A cláusula mais difícil do contrato

Encontrar os gatafunhos no final do livro não foi apenas frustrante: foi como comprar um apartamento minimalista e descobrir que tinha um graffiti horrível a desfigurar as traseiras.

A caça ao livro é um passatempo como outro qualquer, umas vezes empolgante, outras vezes aborrecido. Temos uma lista de livros que gostaríamos de adquirir, mas que se encontram esgotados ou são demasiado caros – e de tempos a tempos lá vamos nós à procura de um exemplar a um preço razoável. Durante dois ou três anos, o número 1 dessa lista dos mais procurados foi Escritos sobre Arte, de Paul Klee. Até que certo dia, como já tinha feito tantas vezes antes, voltei a fazer uma pesquisa online e, como que por magia, lá estava um exemplar à minha espera.

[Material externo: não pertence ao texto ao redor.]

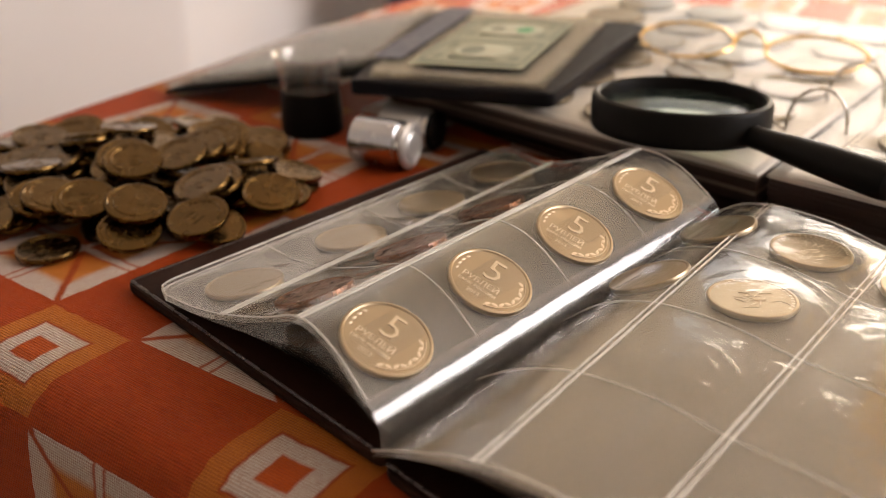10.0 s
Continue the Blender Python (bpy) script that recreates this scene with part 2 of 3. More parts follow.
# ---- mesh helpers ----
def tidy(bm, smooth=False):
    bmesh.ops.recalc_face_normals(bm, faces=bm.faces)
    for f in bm.faces:
        f.smooth = smooth
    if smooth:
        for e in bm.edges:
            if len(e.link_faces) == 2 and e.calc_face_angle(0) > radians(32):
                e.smooth = False
    return bm


def to_mesh(name, bm, *mats):
    me = bpy.data.meshes.new(name)
    bm.to_mesh(me)
    bm.free()
    for m in mats:
        me.materials.append(m)
    return me


def part(name, bm, material, parent=None, label=""):
    """Links a bmesh as one mesh object, under a thing or a part."""
    ob = new(name, to_mesh(name, bm, material))
    ob.parent = parent
    return tagged(ob, label)


def thing(name, label, category, group="", kind="", at=None):
    ob = new(name)
    ob.empty_display_size = 0.01
    if at is not None:
        ob.matrix_world = at
    return tagged(ob, label, category, group, kind)


def box(lo, hi, bevel=0.0, m=None, segments=2):
    bm = bmesh.new()
    bmesh.ops.create_cube(bm, size=1)
    for v in bm.verts:
        v.co = Vector([l + (h - l) * (c + 0.5) for l, h, c in zip(lo, hi, v.co)])
    if bevel:
        bmesh.ops.bevel(bm, geom=bm.edges[:], offset=bevel, segments=segments, profile=0.6, affect="EDGES")
    if m is not None:
        bm.transform(m)
    return tidy(bm, bevel > 0)


def slab(corners, z0, z1, radius=0.004, bevel=0.0008, steps=5):
    """A flat plate with rounded corners over a convex quad (x, y corners in order)."""
    pts = []
    n = len(corners)
    for i in range(n):
        a, b, c = Vector(corners[i - 1]), Vector(corners[i]), Vector(corners[(i + 1) % n])
        p, q = b + (a - b).normalized() * radius, b + (c - b).normalized() * radius
        for k in range(steps + 1):
            t = k / steps
            pts.append(p * (1 - t) ** 2 + b * 2 * t * (1 - t) + q * t * t)
    bm = bmesh.new()
    lower = [bm.verts.new((p.x, p.y, z0)) for p in pts]
    face = bm.faces.new(lower)
    up = bmesh.ops.extrude_face_region(bm, geom=[face])["geom"]
    for v in up:
        if isinstance(v, bmesh.types.BMVert):
            v.co.z = z1
    if bevel:
        rim = [e for e in bm.edges if abs(e.verts[0].co.z - e.verts[1].co.z) < 1e-6]
        bmesh.ops.bevel(bm, geom=rim, offset=bevel, segments=2, profile=0.6, affect="EDGES")
    return tidy(bm)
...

Penso que já alguém comentou como estes livros longamente desejados, quando finalmente lhes deitamos as mãos, nos parecem afinal banais. E também este, depois de o tirar do envelope, já não se me afigurava assim tão merecedor daquela reverência que nos suscitam as coisas raras.

A lombada vinha um pouco engelhada, mas isso era o menos. Não sou assim tão comichoso. Era o facto de estar ali ao meu alcance que lhe roubava uma certa aura solene.

O que eu não adivinhava é que este exemplar trazia uma surpresa escondida. Pois claro: uma surpresa é por definição algo de que não estamos à espera.

O_que encontrei lá dentro, na face interior da contracapa? Um contrato. Um contrato, a avaliar pelo coração trespassado por uma seta, entre cônjuges ou namorados. Desculpem, mas não resisto a transcrever:

«Condições gerais para aquisição de PS4:

– Deveres do Tiago:

1. lavar a loiça sempre depois do almoço ou do jantar durante 12 meses a contar desta data.

2. acender o lume diariamente enquanto necessário.

3. não convidar ninguém sem o meu consentimento prévio.

4. utilização limitada a 3 vezes por semana.

5. arrumar a roupa diariamente.

– Deveres da Luísa:

1. esforço para ser simpática para os amigos do Tiago.

2. não ser manipuladora.

3. ir passar férias com o Tiago […] em Abril e Junho.

4. agradecer ao Tiago e mimá-lo de vez em quando.

5. amar o Tiago mais do que a ela própria.

6. passar a ferro de vez em quando.»

Este contrato tem vários aspetos curiosos. Um deles é o facto de Tiago ter de «lavar a loiça sempre depois do almoço ou do jantar», de «acender o lume diariamente» e de «arrumar a roupa diariamente», enquanto Luísa só tem de «mimá-lo de vez em quando» e de «passar a ferro de vez em quando». Não é difícil perceber quem dita as regras lá em casa. Mas suspeito que a cláusula mais difícil de honrar terá sido a segunda: «não ser manipuladora». A avaliar pela amostra, essa característica está para Luísa como uma segunda pele.

Encontrar estes gatafunhos no final do livro não foi apenas frustrante:_foi como comprar uma casa minimalista e descobrir que tem um graffiti horrível a desfigurar as traseiras.

O_contrato termina com esta declaração: «o não cumprimento de qualquer uma destas regras dá à outra parte o direito de partir a PS4». Ou muito me engano ou, para isto me vir parar às mãos, é porque a coisa não acabou da melhor forma.

P.S.1: Por uma questão de discrição, os nomes dos signatários foram alterados e o local de férias omitido.

P.S.2:_O livro n.º 1 da lista dos mais procurados é agora Ornamento e Crime, um título que tem tudo a ver com a funesta descoberta no final de Escritos sobre arte.

P.S.3:_Para quem não sabe, uma PS4 é uma consola de videojogos.